- _Given request_: In the listing below, find every line containing "name" and copy it out.

- _Source data_:

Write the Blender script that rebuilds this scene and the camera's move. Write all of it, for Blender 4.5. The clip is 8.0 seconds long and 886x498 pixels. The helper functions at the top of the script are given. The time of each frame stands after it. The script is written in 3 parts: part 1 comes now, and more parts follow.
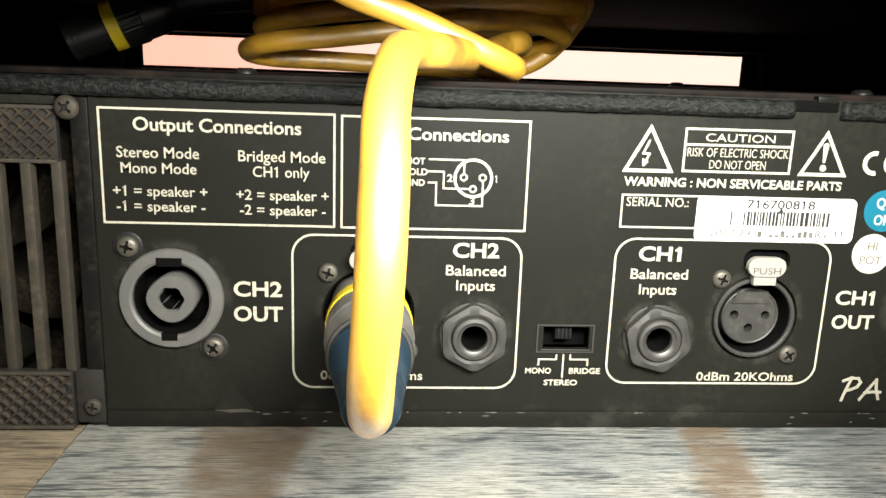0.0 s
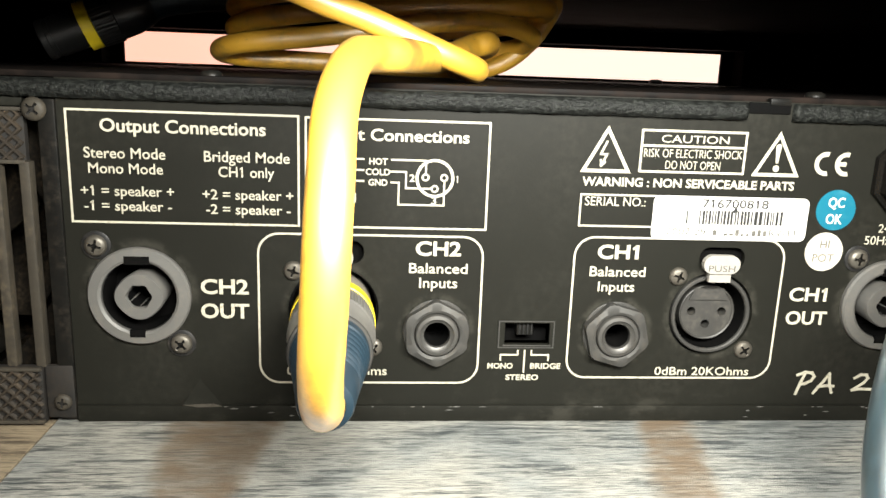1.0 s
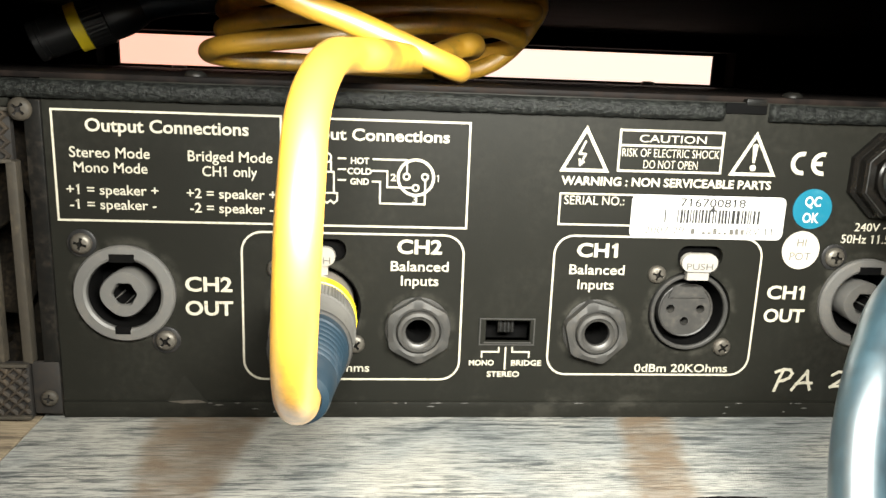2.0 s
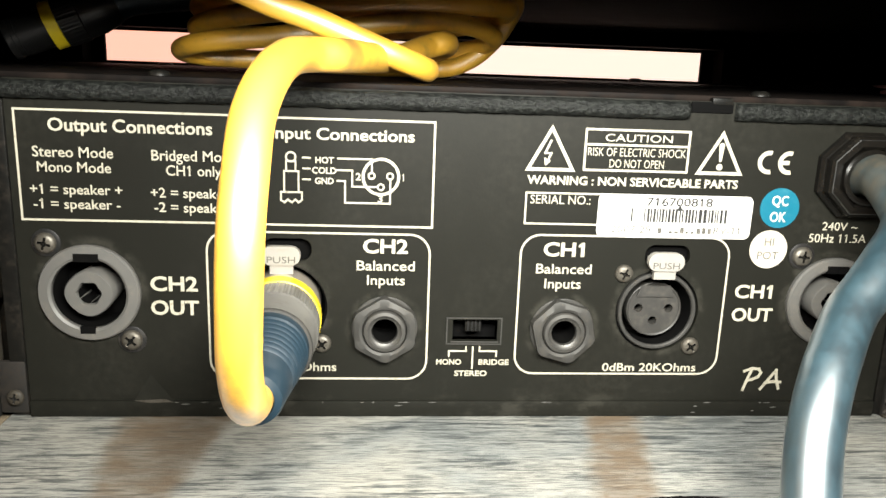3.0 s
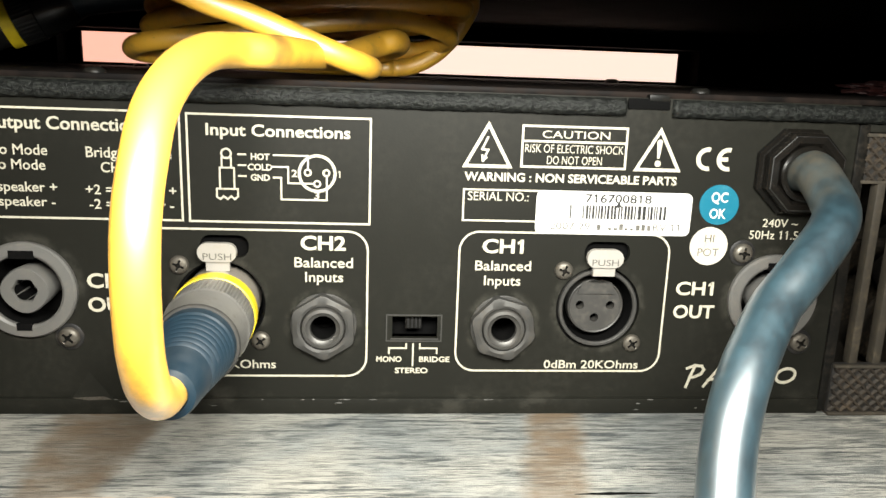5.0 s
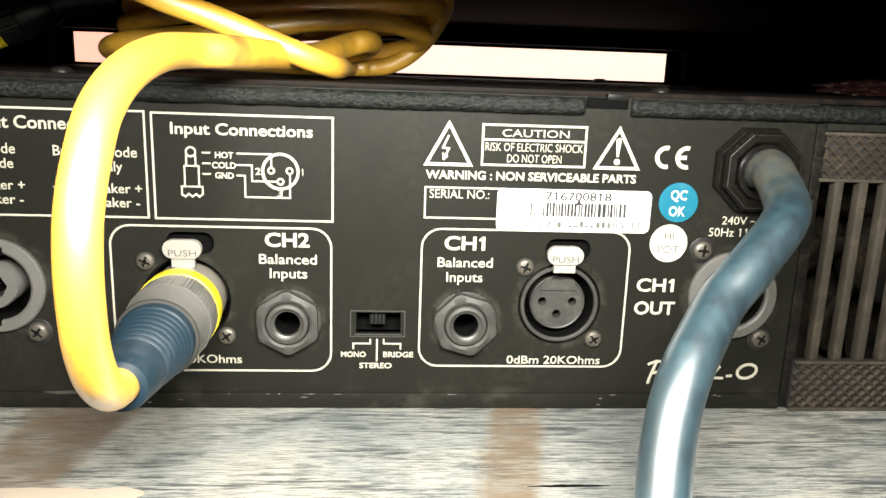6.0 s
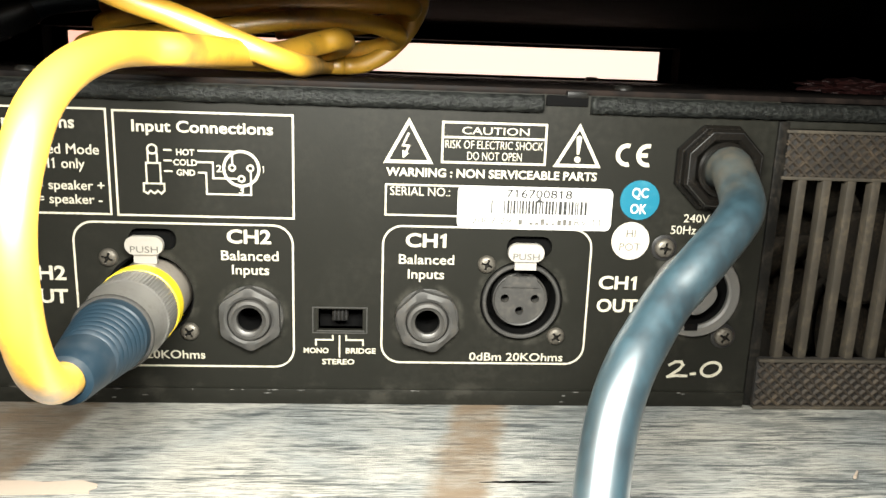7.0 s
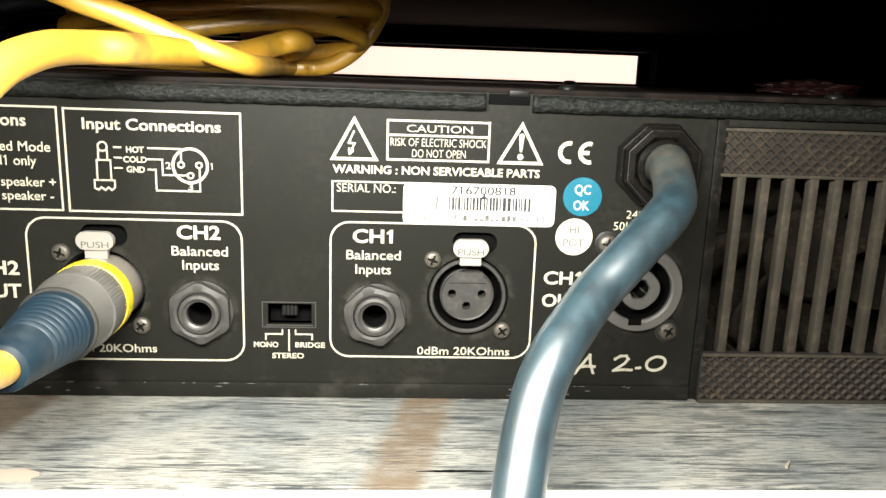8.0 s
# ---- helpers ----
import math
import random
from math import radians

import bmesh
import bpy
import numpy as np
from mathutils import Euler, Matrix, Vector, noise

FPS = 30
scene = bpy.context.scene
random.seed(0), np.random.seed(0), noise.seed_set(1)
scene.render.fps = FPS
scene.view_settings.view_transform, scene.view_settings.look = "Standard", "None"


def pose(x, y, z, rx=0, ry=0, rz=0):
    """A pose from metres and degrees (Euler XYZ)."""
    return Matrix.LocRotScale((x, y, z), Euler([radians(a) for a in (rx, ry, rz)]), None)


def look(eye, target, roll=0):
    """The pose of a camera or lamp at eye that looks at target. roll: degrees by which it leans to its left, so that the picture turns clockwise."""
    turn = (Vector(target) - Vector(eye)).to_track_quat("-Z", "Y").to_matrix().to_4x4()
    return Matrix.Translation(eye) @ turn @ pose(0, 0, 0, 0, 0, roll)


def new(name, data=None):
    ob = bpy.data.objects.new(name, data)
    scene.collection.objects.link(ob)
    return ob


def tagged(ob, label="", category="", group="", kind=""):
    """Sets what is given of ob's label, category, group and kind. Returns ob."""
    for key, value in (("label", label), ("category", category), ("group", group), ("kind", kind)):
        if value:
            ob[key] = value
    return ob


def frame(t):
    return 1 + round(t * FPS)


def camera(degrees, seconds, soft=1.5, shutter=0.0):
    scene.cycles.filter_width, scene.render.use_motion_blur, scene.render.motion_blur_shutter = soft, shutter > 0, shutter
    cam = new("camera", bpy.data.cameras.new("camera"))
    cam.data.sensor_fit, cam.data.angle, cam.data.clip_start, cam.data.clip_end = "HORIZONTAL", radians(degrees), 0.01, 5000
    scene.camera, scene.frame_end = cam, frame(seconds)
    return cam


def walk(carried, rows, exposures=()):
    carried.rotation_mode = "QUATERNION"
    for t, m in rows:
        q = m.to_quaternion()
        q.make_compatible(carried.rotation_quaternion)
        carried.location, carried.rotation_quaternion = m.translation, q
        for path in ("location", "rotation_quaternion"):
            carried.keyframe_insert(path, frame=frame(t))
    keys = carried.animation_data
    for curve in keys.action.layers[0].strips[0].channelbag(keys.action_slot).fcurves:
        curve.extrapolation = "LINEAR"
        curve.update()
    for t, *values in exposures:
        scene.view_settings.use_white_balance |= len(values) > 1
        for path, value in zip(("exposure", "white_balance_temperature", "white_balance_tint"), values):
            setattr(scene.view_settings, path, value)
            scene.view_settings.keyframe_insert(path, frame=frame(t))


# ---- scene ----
import mathutils

MM = 0.001
cam = camera(60.0, 8.0)
PATH = [
    (0, (-0.03298, -0.17717, 0.08524), (0.04160, 0.79575, -0.13352), 2.031),
    (0.5, (-0.03127, -0.17935, 0.08542), (0.04766, 0.79363, -0.13155), 2.085),
    (1, (-0.02627, -0.18172, 0.08748), (0.05878, 0.78869, -0.13851), 2.148),
    (1.5, (-0.02443, -0.18424, 0.08692), (0.05997, 0.78728, -0.13447), 2.151),
    (3, (-0.01331, -0.18517, 0.08836), (0.07109, 0.78476, -0.13992), 2.136),
    (3.5, (-0.01007, -0.18347, 0.08730), (0.07198, 0.78741, -0.13778), 2.121),
    (4, (-0.00794, -0.18475, 0.08768), (0.07597, 0.78569, -0.13861), 2.093),
    (4.5, (-0.00365, -0.18533, 0.08722), (0.08244, 0.78544, -0.13682), 2.112),
    (6, (0.01261, -0.19064, 0.08764), (0.09046, 0.78074, -0.13679), 2.038),
    (6.5, (0.01699, -0.19173, 0.08770), (0.09176, 0.77978, -0.13720), 2.061),
    (7, (0.02512, -0.19243, 0.08784), (0.08966, 0.77947, -0.13853), 2.008),
    (7.5, (0.03140, -0.19484, 0.08740), (0.09039, 0.77803, -0.13628), 1.949),
    (8, (0.03912, -0.19772, 0.08661), (0.10259, 0.77595, -0.13233), 1.994),
]
walk(cam, [(t, look(eye, target, roll)) for t, eye, target, roll in PATH],
     [(0, -0.1), (0.8, 0.02), (1.5, 0.02), (3.0, -0.06), (3.5, -0.18), (4, -0.17), (4.5, -0.30), (6.0, 0.04), (8.0, 0.0)])

# ---- light: a wide fixed lamp added above the view for the one moving with the lens, faint warm room light ----
world = bpy.data.worlds.new("room_light")
world.use_nodes = True
scene.world = world
world.node_tree.nodes["Background"].inputs[0].default_value = (1.0, 0.82, 0.66, 1)
world.node_tree.nodes["Background"].inputs[1].default_value = 0.008


def area_lamp(name, eye, target, sx, sy, watts, colour):
    data = bpy.data.lights.new(name, "AREA")
    data.shape, data.size, data.size_y, data.energy, data.color = "RECTANGLE", sx, sy, watts, colour
    ob = new(name, data)
    ob.matrix_world = look(eye, target)
    return ob


area_lamp("stand_in_lamp", (0.019, -0.149, 0.124), (0.012, -0.050, 0.022), 0.130, 0.038, 1.9, (0.98, 0.972, 0.895))


# ---- materials ----
class Nodes:
    def __init__(self, name):
        self.mat = bpy.data.materials.new(name)
        self.mat.use_nodes = True
        self.tree = self.mat.node_tree
        self.bsdf = self.tree.nodes["Principled BSDF"]
        self.pos = self.add("ShaderNodeNewGeometry").outputs["Position"]

    def add(self, kind):
        return self.tree.nodes.new(kind)

    def put(self, socket, value):
        if isinstance(value, bpy.types.NodeSocket):
            self.tree.links.new(value, socket)
        else:
            socket.default_value = value

    def scaled(self, sx, sy, sz):
        n = self.add("ShaderNodeVectorMath")
        n.operation = "MULTIPLY"
        self.put(n.inputs[0], self.pos)
        n.inputs[1].default_value = (sx, sy, sz)
        return n.outputs[0]

    def noise(self, scale, detail=4.0, rough=0.55, stretch=None):
        n = self.add("ShaderNodeTexNoise")
        self.put(n.inputs["Vector"], self.scaled(*stretch) if stretch else self.pos)
        n.inputs["Scale"].default_value = scale
        n.inputs["Detail"].default_value = detail
        n.inputs["Roughness"].default_value = rough
        return n.outputs["Fac"]

    def ramp(self, fac, lo, hi):
        n = self.add("ShaderNodeMapRange")
        n.interpolation_type = "SMOOTHSTEP"
        self.put(n.inputs["Value"], fac)
        n.inputs["From Min"].default_value, n.inputs["From Max"].default_value = lo, hi
        return n.outputs["Result"]

    def math(self, op, a, b=0.0):
        n = self.add("ShaderNodeMath")
        n.operation = op
        self.put(n.inputs[0], a)
        self.put(n.inputs[1], b)
        return n.outputs[0]

    def mix(self, fac, a, b):
        n = self.add("ShaderNodeMix")
        n.data_type = "RGBA"
        self.put(n.inputs["Factor"], fac)
        self.put(n.inputs["A"], a if isinstance(a, bpy.types.NodeSocket) else (*a, 1))
        self.put(n.inputs["B"], b if isinstance(b, bpy.types.NodeSocket) else (*b, 1))
        return n.outputs["Result"]

    def axis(self, i):
        n = self.add("ShaderNodeSeparateXYZ")
        self.put(n.inputs[0], self.pos)
        return n.outputs[i]

    def bump(self, height, metres, strength=1.0):
        n = self.add("ShaderNodeBump")
        n.inputs["Distance"].default_value = metres
        n.inputs["Strength"].default_value = strength
        self.put(n.inputs["Height"], height)
        self.put(self.bsdf.inputs["Normal"], n.outputs[0])

    def done(self, colour, rough, metal=0.0, spec=0.5, coat=0.0):
        self.put(self.bsdf.inputs["Base Color"], colour if isinstance(colour, bpy.types.NodeSocket) else (*colour, 1))
        self.put(self.bsdf.inputs["Roughness"], rough)
        self.put(self.bsdf.inputs["Metallic"], metal)
        self.put(self.bsdf.inputs["Specular IOR Level"], spec)
        self.bsdf.inputs["Coat Weight"].default_value = coat
        return self.mat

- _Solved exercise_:
def new(name, data=None):
    ob = bpy.data.objects.new(name, data)
def area_lamp(name, eye, target, sx, sy, watts, colour):
    data = bpy.data.lights.new(name, "AREA")
    ob = new(name, data)
    def __init__(self, name):
        self.mat = bpy.data.materials.new(name)